After a request from acting Chairman William M. Marutani to speed things along, NCRR member Jim Matsuoka banged his fist on the table and said he would not be silenced or hurried. Matsuoka shared how he got “this old repainted toy as a gift from the outside” during one Manzanar Christmas and that the man who presented it to him was “clearly embarrassed” because the toy was broken. When the man walked away, “I threw it in the trash can. To me, that toy symbolizes how we as a minority are treated – second-class, all the promises are broken.”

The audience jeered when Senator S.I. Hayakawa said demands for monetary redress make “my flesh crawl with shame and embarrassment.” They also jeered after Lillian Baker and her associate tried to wrestle a paper from James Kawaminami, president of the 100th/442nd Veterans Association of Southern California. The audience cheered as the women were evicted.

The powerful and emotional testimonies strengthened the resolve of the community to push for reparations.

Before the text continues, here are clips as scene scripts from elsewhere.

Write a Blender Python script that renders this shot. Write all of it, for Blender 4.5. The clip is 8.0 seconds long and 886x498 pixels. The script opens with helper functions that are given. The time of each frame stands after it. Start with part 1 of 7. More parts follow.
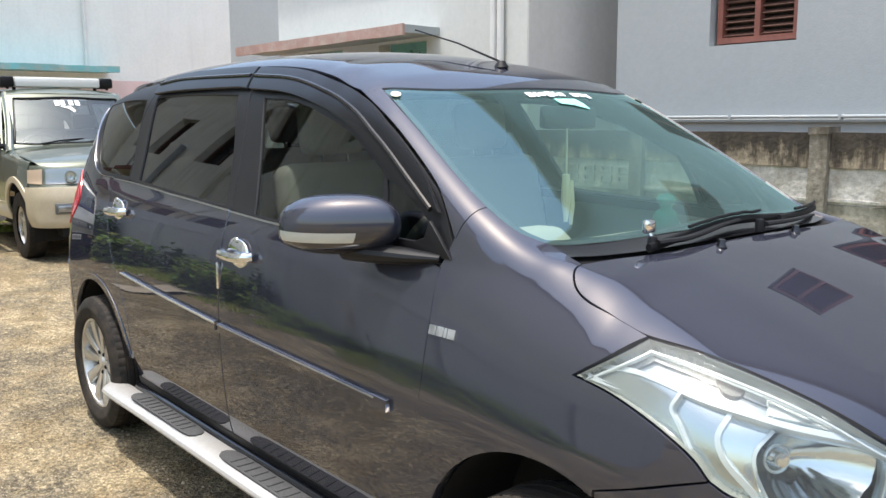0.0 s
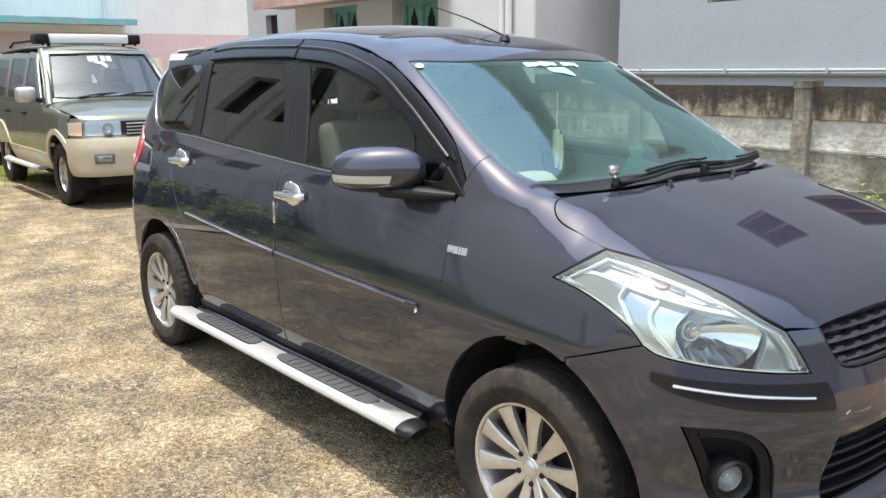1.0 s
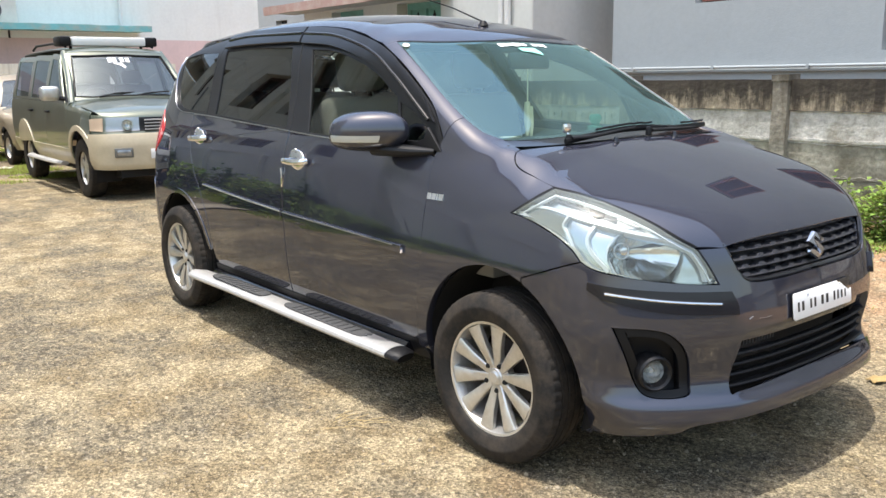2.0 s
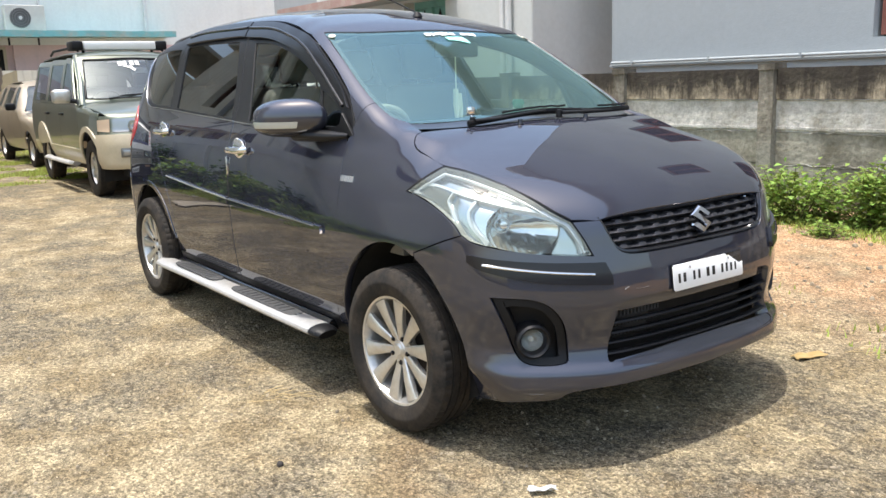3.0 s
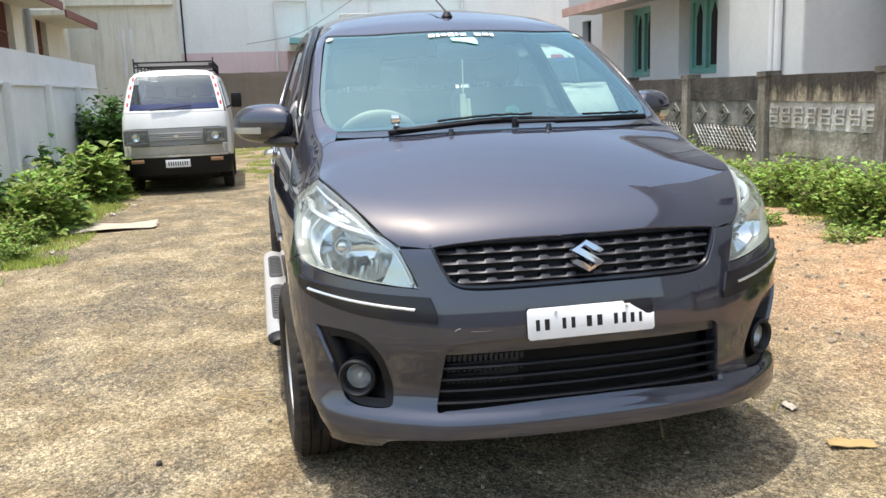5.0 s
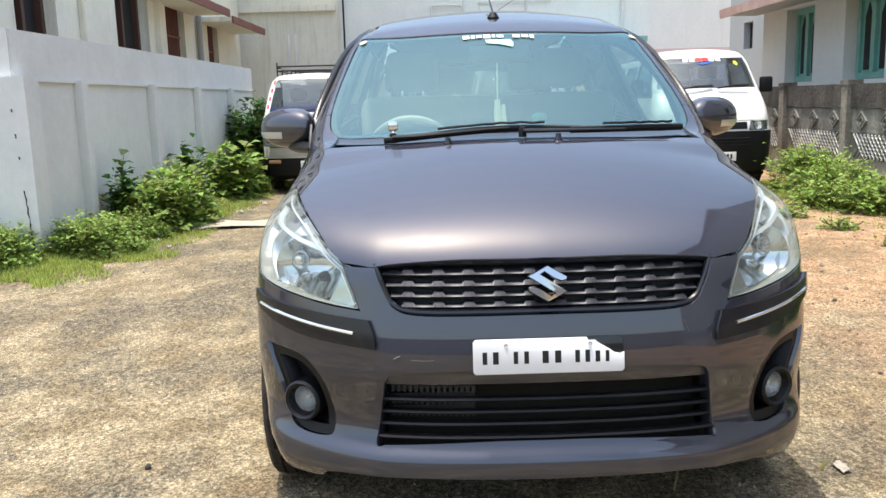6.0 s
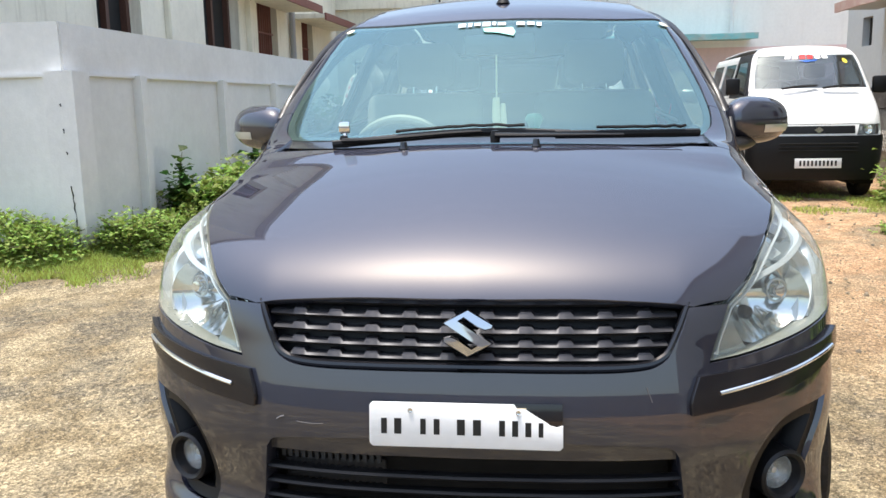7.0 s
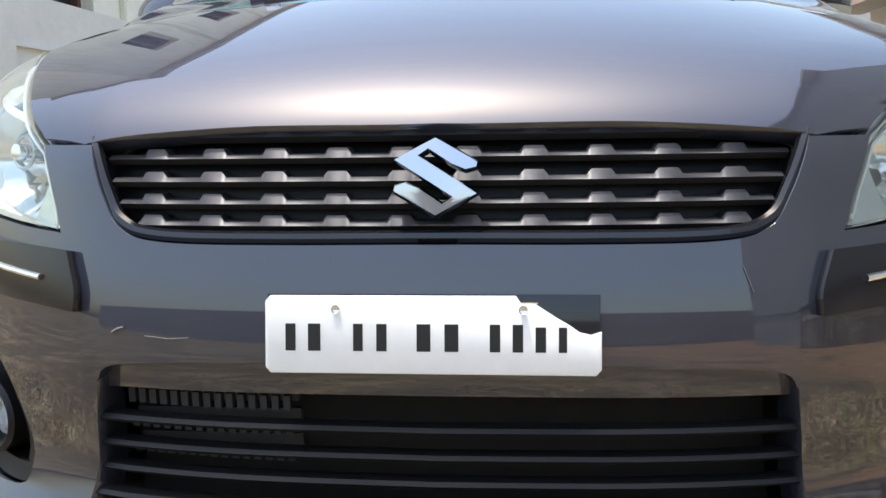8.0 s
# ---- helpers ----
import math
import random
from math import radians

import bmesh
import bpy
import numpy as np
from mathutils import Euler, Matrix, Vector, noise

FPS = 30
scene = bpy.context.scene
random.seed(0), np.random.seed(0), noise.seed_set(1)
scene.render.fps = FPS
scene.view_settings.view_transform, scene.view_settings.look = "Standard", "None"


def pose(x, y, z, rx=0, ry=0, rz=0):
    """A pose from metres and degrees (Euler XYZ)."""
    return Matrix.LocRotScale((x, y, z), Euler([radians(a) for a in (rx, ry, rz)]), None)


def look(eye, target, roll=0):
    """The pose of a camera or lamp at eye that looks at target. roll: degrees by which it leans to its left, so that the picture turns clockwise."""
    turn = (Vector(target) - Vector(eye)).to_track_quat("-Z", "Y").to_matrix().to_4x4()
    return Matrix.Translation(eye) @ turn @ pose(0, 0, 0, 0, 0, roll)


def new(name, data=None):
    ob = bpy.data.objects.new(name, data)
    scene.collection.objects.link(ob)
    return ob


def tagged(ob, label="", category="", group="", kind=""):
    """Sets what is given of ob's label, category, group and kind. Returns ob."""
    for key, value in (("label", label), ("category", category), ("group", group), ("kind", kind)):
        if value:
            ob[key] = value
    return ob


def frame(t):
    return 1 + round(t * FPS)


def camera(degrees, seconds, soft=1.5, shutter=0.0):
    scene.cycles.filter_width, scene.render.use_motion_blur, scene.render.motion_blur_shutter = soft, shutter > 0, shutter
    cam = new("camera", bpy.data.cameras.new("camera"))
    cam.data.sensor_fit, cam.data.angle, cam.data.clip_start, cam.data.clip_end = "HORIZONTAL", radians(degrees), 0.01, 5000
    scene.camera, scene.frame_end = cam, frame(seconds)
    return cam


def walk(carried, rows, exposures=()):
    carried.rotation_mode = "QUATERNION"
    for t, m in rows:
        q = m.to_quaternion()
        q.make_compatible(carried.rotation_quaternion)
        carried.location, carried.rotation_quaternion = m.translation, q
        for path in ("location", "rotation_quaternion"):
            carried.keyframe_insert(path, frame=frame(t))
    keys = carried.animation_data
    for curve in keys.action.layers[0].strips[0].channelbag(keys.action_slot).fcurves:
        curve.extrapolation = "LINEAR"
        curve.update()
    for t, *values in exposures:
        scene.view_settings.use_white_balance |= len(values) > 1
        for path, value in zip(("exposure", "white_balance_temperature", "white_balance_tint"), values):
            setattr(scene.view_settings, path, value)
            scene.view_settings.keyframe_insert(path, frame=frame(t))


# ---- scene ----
cam = camera(55.3, 8.0)
PATH = [
    (0, (1.134, -2.009, 1.391), (-0.378, -0.736, 1.088), -0.3),
    (0.5, (1.353, -2.207, 1.409), (-0.151, -0.956, 0.993), -0.5),
    (1, (1.617, -2.437, 1.455), (0.106, -1.196, 1.036), -0.5),
    (1.2, (1.732, -2.500, 1.456), (0.217, -1.266, 1.036), -0.6),
    (2.3, (2.182, -2.695, 1.284), (0.647, -1.475, 0.892), -0.9),
    (2.5, (2.254, -2.624, 1.272), (0.717, -1.409, 0.875), -1.2),
    (3, (2.495, -2.386, 1.266), (0.908, -1.235, 0.872), -1.8),
    (3.4, (2.619, -2.119, 1.229), (0.895, -1.183, 0.843), -2.7),
    (3.5, (2.644, -2.058, 1.214), (0.895, -1.167, 0.831), -2.6),
    (4, (2.778, -1.658, 1.217), (0.946, -0.947, 0.841), -2.5),
    (4.5, (2.868, -1.267, 1.243), (0.986, -0.700, 0.872), -2.3),
    (4.6, (2.880, -1.187, 1.229), (0.988, -0.653, 0.857), -2.5),
    (4.7, (2.891, -1.108, 1.240), (0.992, -0.605, 0.867), -2.4),
    (5.8, (2.814, -0.352, 1.241), (0.847, -0.246, 0.891), -1.7),
    (6, (2.755, -0.270, 1.229), (0.786, -0.254, 0.879), -1.6),
    (6.5, (2.492, -0.048, 1.219), (0.530, -0.219, 0.871), -1.2),
    (7, (2.284, 0.149, 1.216), (0.328, -0.087, 0.868), -1.1),
    (7.5, (2.064, 0.128, 1.023), (0.109, -0.120, 0.678), -0.8),
    (8, (1.658, 0.096, 0.823), (-0.314, -0.080, 0.543), -0.8),
]
walk(cam, [(t, look(eye, target, roll)) for t, eye, target, roll in PATH], [(0.0, 1.20), (0.6, 1.36), (2.4, 1.27), (6.5, 1.22), (8.0, 1.36)])

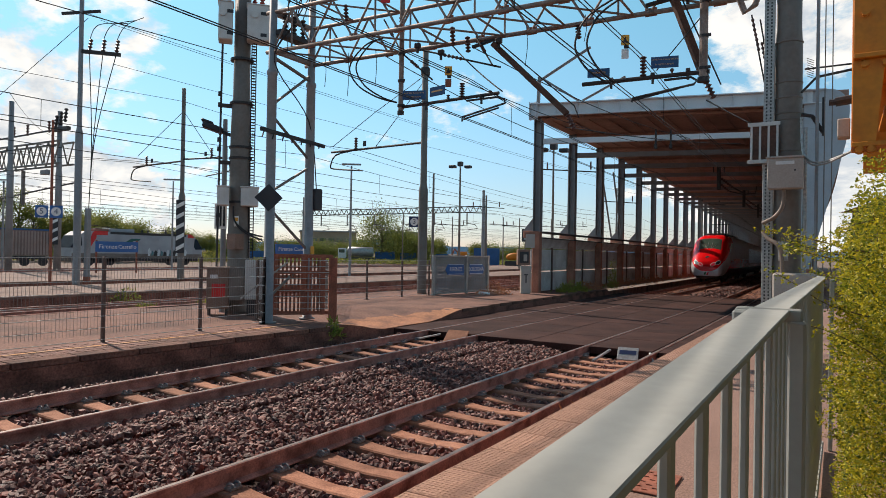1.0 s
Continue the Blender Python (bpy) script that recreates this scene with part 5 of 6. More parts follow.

In the end, after countless testimonies from Japanese Americans throughout the country, the CWRIC published the report Personal Justice Denied which stated that the causes of the evacuation were “ . . . race prejudice, war hysteria and a failure of political leadership.” It recommended $20,000 in individual reparations and noted that “ . . . nations that forget or ignore injustices are more likely to repeat them.”